A Physical Description of Entities does not Negate The Metaphysical Status of Sensory Qualities

A Physical Description Of Entities Does Not Negate The Metaphysical Status Of Sensory Qualities

The metaphysical status of sensory qualities has it that a sensation is an interaction between two entities, namely the organ of sense perception and the thing that is being perceived. Peikoff highlights that this is true even if a physical description of entities is found by supposing that physicists one day reduce every physical phenomenon down to "puffs of meta-energy:"
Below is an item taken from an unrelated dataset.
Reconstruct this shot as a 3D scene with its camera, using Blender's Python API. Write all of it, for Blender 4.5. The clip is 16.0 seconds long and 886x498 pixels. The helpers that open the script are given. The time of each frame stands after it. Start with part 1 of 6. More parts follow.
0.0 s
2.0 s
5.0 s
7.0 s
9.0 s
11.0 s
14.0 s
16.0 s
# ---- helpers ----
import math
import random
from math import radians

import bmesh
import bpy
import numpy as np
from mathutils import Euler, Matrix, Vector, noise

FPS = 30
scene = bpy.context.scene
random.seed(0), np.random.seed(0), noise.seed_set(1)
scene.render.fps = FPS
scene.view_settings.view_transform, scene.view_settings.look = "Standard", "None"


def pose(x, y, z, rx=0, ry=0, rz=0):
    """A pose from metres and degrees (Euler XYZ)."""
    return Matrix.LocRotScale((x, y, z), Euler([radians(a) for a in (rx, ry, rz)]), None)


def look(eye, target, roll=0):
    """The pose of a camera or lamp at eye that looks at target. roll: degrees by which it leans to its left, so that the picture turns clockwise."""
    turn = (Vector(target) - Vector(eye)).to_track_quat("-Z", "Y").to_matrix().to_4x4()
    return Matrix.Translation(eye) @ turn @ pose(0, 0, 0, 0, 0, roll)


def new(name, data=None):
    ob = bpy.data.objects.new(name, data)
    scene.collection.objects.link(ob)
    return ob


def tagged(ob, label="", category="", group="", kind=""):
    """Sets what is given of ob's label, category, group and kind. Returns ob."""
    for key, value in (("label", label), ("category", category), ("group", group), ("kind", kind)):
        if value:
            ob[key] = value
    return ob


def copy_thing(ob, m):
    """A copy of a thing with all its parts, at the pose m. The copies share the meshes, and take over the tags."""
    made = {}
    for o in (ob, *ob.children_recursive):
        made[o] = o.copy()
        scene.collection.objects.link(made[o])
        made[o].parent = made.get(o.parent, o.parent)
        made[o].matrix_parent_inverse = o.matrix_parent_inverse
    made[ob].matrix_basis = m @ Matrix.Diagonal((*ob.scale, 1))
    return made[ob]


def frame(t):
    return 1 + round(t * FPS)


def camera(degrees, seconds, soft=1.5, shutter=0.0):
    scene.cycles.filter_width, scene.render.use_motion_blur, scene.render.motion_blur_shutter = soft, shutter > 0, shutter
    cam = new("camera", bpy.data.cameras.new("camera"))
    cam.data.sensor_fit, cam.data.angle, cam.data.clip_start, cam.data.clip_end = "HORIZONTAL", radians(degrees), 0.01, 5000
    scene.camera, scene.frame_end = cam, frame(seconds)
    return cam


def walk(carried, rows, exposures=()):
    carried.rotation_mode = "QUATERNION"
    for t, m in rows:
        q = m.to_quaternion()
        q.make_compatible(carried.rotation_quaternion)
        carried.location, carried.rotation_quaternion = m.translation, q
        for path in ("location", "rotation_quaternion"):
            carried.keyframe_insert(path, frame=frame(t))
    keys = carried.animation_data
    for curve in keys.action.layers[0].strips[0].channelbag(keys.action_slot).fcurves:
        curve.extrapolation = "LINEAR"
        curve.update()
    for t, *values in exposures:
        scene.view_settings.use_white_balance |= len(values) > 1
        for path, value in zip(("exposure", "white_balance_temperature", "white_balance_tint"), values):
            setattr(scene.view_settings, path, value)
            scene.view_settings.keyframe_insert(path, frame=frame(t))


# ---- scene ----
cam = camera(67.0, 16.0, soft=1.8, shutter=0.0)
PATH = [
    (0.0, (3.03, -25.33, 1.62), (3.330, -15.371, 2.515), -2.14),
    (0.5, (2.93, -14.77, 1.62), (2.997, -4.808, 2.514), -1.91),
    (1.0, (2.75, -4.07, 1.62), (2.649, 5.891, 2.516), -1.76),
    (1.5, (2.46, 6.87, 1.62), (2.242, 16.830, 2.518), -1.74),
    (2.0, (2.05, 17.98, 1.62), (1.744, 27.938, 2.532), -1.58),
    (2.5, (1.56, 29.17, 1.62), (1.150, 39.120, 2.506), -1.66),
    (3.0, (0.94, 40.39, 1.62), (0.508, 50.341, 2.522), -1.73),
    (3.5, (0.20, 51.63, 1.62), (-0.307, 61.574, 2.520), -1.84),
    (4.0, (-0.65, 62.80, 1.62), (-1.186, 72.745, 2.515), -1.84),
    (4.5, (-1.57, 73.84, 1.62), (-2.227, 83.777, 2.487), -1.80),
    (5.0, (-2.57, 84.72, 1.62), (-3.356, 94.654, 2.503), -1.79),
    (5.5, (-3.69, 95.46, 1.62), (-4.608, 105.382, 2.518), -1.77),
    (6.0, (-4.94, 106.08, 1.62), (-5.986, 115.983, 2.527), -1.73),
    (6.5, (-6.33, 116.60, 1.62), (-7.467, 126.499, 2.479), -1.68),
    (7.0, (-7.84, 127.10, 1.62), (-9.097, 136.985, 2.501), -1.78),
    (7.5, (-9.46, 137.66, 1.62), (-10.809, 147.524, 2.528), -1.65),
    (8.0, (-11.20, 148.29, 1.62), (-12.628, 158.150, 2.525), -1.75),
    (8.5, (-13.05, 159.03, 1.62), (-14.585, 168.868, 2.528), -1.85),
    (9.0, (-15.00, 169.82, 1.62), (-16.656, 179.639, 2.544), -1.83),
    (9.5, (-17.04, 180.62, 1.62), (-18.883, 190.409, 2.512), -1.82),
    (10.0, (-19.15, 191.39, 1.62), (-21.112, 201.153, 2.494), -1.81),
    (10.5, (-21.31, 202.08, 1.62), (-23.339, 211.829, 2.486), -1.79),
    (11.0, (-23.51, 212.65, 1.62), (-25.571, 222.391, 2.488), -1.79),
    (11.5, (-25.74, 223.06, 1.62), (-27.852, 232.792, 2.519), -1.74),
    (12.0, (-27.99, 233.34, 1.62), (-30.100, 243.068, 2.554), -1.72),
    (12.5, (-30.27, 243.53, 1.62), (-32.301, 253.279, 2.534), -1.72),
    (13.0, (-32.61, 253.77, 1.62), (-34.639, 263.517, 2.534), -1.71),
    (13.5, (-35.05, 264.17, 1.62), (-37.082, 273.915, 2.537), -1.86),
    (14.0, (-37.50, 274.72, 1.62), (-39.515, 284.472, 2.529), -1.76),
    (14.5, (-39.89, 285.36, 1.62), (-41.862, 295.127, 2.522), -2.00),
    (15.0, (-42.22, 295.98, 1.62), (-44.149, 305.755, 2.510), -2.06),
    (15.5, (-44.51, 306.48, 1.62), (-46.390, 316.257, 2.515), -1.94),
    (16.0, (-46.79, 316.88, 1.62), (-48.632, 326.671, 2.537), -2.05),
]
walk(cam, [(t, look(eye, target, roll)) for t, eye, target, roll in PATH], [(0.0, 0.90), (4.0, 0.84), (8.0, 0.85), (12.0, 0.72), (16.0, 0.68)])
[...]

If everything is made of meta-energy puffs, then so are human beings and their parts, including their sense organs, nervous system, and brain. The process of sense perception, by this account, would involve a certain relationship among the puffs: it would consist of an interaction between those that comprise external entities and those that comprise the perceptual apparatus and brain of human beings. The result of this interaction would be the material world as we perceive it, with all of its objects and their qualities, from men to mosquitoes to stars to feathers.

Even under the present hypothesis, such objects and qualities would not be products of consciousness. Their existence would be a metaphysically given fact; it would be a consequence of certain puff-interactions that is outside of man's power to create or destroy. The things we perceive, in this theory, would not be primaries, but they would nevertheless be unimpeachably real.[1]